We saw storm clouds rolling in so we decided it was time to head back to town. Since the walk up on a hike is almost always 95 percent harder than the walk down, we thought the worst of this hike was over.

But, boy were we wrong.

It started to rain the second we began our walk down. This light rain was not a bother. We were all sweaty from the hike up anyway, so it felt refreshing to feel some cold rain on our skin. The rain got heavier, which meant the way down got even more slippery. The path was straight downhill, and it did not help that the mud got thicker and more slippery.

After five minutes of struggling to get down a little way, we knew it was going to be a long and miserable walk.

The original path we were supposed to follow became too muddy and slick, so the group of us in the back had to jump from tree trunk to tree trunk so we would not tumble all the way down. We followed each other’s footsteps, held on to trees for dear life and helped each other by supporting whoever followed. It was a great team bonding exercise, I guess.

After an hour of struggling down we assumed we had to be close to the village. The tour guide informed us we still had an hour left to the bus. But with the rain and mud, we had to double that time.

We still had two hours to go.

Some of the group started to get terrified. We tried to stay positive and laugh for the most part, but we thought there was no way to get down this mountain. It seemed like bad thing after bad thing kept piling on to make this hike even more miserable. It began to hail. Everyone was falling and bumping their heads, legs, arms and feet. Our shoes were drowning in mud. Stomachs and heads began to hurt.

The entire time I prayed to God that we would all make it down safe without injuries. I was terrified and knew I needed God to give me peace.

Three hours later, three times the amount of time it was supposed to take to get down, we finally saw the town. We stumbled into a field full of sheep and their shepherd.

Although I was exhausted, covered in mud, and did not think I could walk one more step, God showed me his face.

The field was so bright. It was finally sunny and full of life. The mountain behind us was a beautiful sight. We had been on top of that mountain, struggled through the hike to the bottom, and finally made it out to this field and found the light at the end of the tunnel.

I truly believe that was a sign to remind us that God is our shepherd and he will never leave his sheep behind. Even though we struggled in the valley to get out of that mountain, God was still watching over us the entire time, no matter how alone or scared we felt.

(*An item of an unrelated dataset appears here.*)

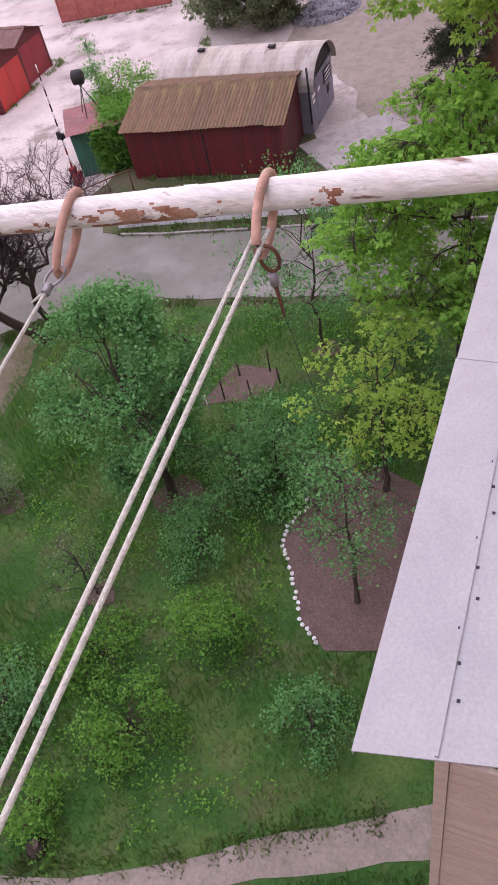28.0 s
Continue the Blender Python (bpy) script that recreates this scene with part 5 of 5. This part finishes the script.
mid_pole = pole("dark pole with insulators between the garages", (37.0, 58.0), 10.0, 0.16, "pole", (-0.35, 0.25))
part("cross_arm", box(-0.9, -0.05, 9.3, 0.3, 0.05, 9.4), M["steel"], mid_pole)
part("marker", tube([(0.02, -0.17, 2.3), (0.02, -0.19, 2.3)], 0.12, 12), M["white"], mid_pole)
for (x, y, h, ang, nm) in ((22.6, 86.4, 9.0, 150, "grey lamp post in the garage field"), (10.0, 99.6, 8.8, 165, "grey lamp post by the low trees"), (128.0, 138.0, 9.6, 140, "grey lamp post at the edge of the woods")):
    p_ = pole(nm, (x, y), h, 0.14, "pole")
    lamp_arm(p_, h, 1.7, ang, 0.5)
    part("flood_lamp", box(0.3, -0.12, h + 0.2, 0.75, 0.12, h + 0.34, 0.02), M["lamp"], p_)
for i, (x, y, h) in enumerate(((44.5, 64.5, 5.0), (62.0, 84.0, 5.0), (70.0, 96.0, 6.0), (100.0, 112.0, 7.5), (50.5, 53.6, 4.6), (47.0, 46.8, 4.4), (84.0, 92.0, 5.0), (58.0, 72.0, 4.6), (118.0, 100.0, 7.5), (30.0, 120.0, 6.0), (66.0, 108.0, 5.5), (41.0, 66.5, 4.8))):
    v = thing("vent_stack", "thin pale stove pipe above the roofs", "pipe", pose(x, y, 0), "stove pipes")
    part("pipe", tube([(0, 0, 0), (0.02, 0, h)], 0.07, 8), M["steel" if i % 3 else "white"], v)
    part("cowl", tube([(0.02, 0, h), (0.02, 0, h + 0.12)], [0.11, 0.02], 8), M["steel"], v)


def wire(a, b, sag, label, r=0.012):
    pts = [Vector(a).lerp(Vector(b), k / 16) + Vector((0, 0, -4 * sag * (k / 16) * (1 - k / 16))) for k in range(17)]
    return tagged(put("overhead_wire", bm_mesh("overhead_wire", tube(pts, r, 4)), M["dark"]), label, "wire", "overhead wires")


for dz in (0.0, -0.45):
    wire((36.6, 58.2, 9.2 + dz), (69, 45, 8.2 + dz), 1.0, "thin sagging overhead wire between poles", 0.014)
wire((22.6, 86.4, 8.8), (10.0, 99.6, 8.6), 0.4, "thin overhead wire between lamp posts", 0.018)
wire((22.6, 86.4, 8.6), (46.0, 140.0, 8.6), 1.0, "thin overhead wire between lamp posts", 0.018)


def wheel(t, x, y, r=0.34):
    w = part("wheel", tube([(x, y - 0.11, r), (x, y - 0.10, r), (x, y + 0.10, r), (x, y + 0.11, r)], [r * 0.86, r, r, r * 0.86], 20), M["dark"], t)
    part("rim", tube([(x, y - 0.125, r), (x, y + 0.125, r)], r * 0.62, 14), M["steel"], w)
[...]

I could not help but think of all the verses in the Bible reminding me of God’s love for his sheep.

Psalm 23:1-4 says: “The Lord is my shepherd, I lack nothing. He makes me lie down in green pastures, he leads me beside quiet waters, he refreshes my soul. He guides me along the right paths for his names sake. Even though I walk through the darkest valley, I will fear no evil, for you are with me; your rod and your staff, they comfort me.”

Although this experience was physically and emotionally so difficult, I was reminded of God’s presence through my lows and my highs. Even if it looks like I am surrounded by failure, God is surrounding me with his presence.